### Dataset excerpt
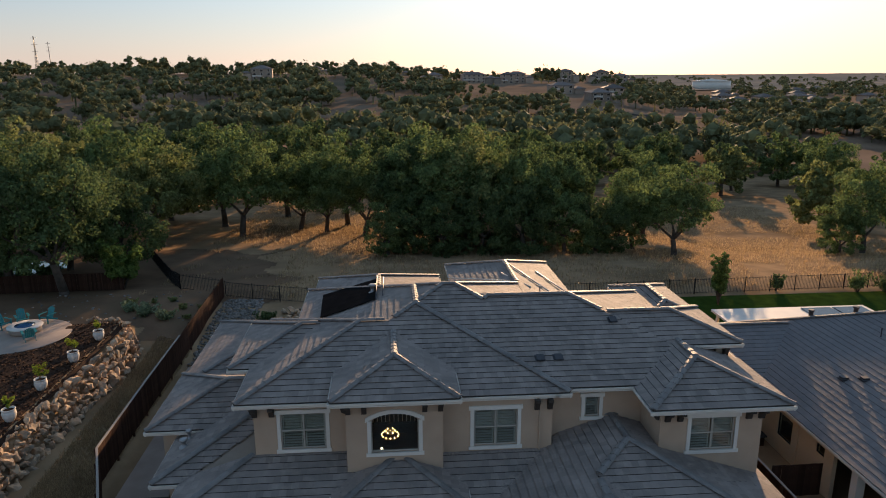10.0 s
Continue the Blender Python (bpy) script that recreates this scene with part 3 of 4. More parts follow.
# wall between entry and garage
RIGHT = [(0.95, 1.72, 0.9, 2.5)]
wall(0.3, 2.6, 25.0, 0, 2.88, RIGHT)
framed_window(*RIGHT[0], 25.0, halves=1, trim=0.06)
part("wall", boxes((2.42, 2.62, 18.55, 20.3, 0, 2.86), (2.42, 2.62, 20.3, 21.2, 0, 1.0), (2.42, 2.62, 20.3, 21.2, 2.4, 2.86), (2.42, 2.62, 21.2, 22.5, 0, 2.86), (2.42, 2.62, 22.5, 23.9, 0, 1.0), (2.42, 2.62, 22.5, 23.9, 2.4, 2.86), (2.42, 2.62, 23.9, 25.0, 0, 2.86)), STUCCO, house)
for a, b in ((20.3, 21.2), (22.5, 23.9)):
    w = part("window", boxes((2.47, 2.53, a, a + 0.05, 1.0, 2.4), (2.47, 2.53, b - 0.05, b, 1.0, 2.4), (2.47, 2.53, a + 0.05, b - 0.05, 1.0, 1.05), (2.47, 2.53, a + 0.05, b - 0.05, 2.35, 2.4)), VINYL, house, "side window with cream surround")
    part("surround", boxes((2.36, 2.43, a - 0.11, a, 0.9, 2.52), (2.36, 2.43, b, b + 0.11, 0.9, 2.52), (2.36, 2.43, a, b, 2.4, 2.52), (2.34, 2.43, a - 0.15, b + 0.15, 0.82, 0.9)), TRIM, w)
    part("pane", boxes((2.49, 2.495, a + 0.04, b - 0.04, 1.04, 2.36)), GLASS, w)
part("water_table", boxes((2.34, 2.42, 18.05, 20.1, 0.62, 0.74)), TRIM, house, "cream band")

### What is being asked
Output the data exactly. Pictures don't belong in the result.

### Exercise solution
10.0 s
Continue the Blender Python (bpy) script that recreates this scene with part 3 of 4. More parts follow.
# wall between entry and garage
RIGHT = [(0.95, 1.72, 0.9, 2.5)]
wall(0.3, 2.6, 25.0, 0, 2.88, RIGHT)
framed_window(*RIGHT[0], 25.0, halves=1, trim=0.06)
part("wall", boxes((2.42, 2.62, 18.55, 20.3, 0, 2.86), (2.42, 2.62, 20.3, 21.2, 0, 1.0), (2.42, 2.62, 20.3, 21.2, 2.4, 2.86), (2.42, 2.62, 21.2, 22.5, 0, 2.86), (2.42, 2.62, 22.5, 23.9, 0, 1.0), (2.42, 2.62, 22.5, 23.9, 2.4, 2.86), (2.42, 2.62, 23.9, 25.0, 0, 2.86)), STUCCO, house)
for a, b in ((20.3, 21.2), (22.5, 23.9)):
    w = part("window", boxes((2.47, 2.53, a, a + 0.05, 1.0, 2.4), (2.47, 2.53, b - 0.05, b, 1.0, 2.4), (2.47, 2.53, a + 0.05, b - 0.05, 1.0, 1.05), (2.47, 2.53, a + 0.05, b - 0.05, 2.35, 2.4)), VINYL, house, "side window with cream surround")
    part("surround", boxes((2.36, 2.43, a - 0.11, a, 0.9, 2.52), (2.36, 2.43, b, b + 0.11, 0.9, 2.52), (2.36, 2.43, a, b, 2.4, 2.52), (2.34, 2.43, a - 0.15, b + 0.15, 0.82, 0.9)), TRIM, w)
    part("pane", boxes((2.49, 2.495, a + 0.04, b - 0.04, 1.04, 2.36)), GLASS, w)
part("water_table", boxes((2.34, 2.42, 18.05, 20.1, 0.62, 0.74)), TRIM, house, "cream band")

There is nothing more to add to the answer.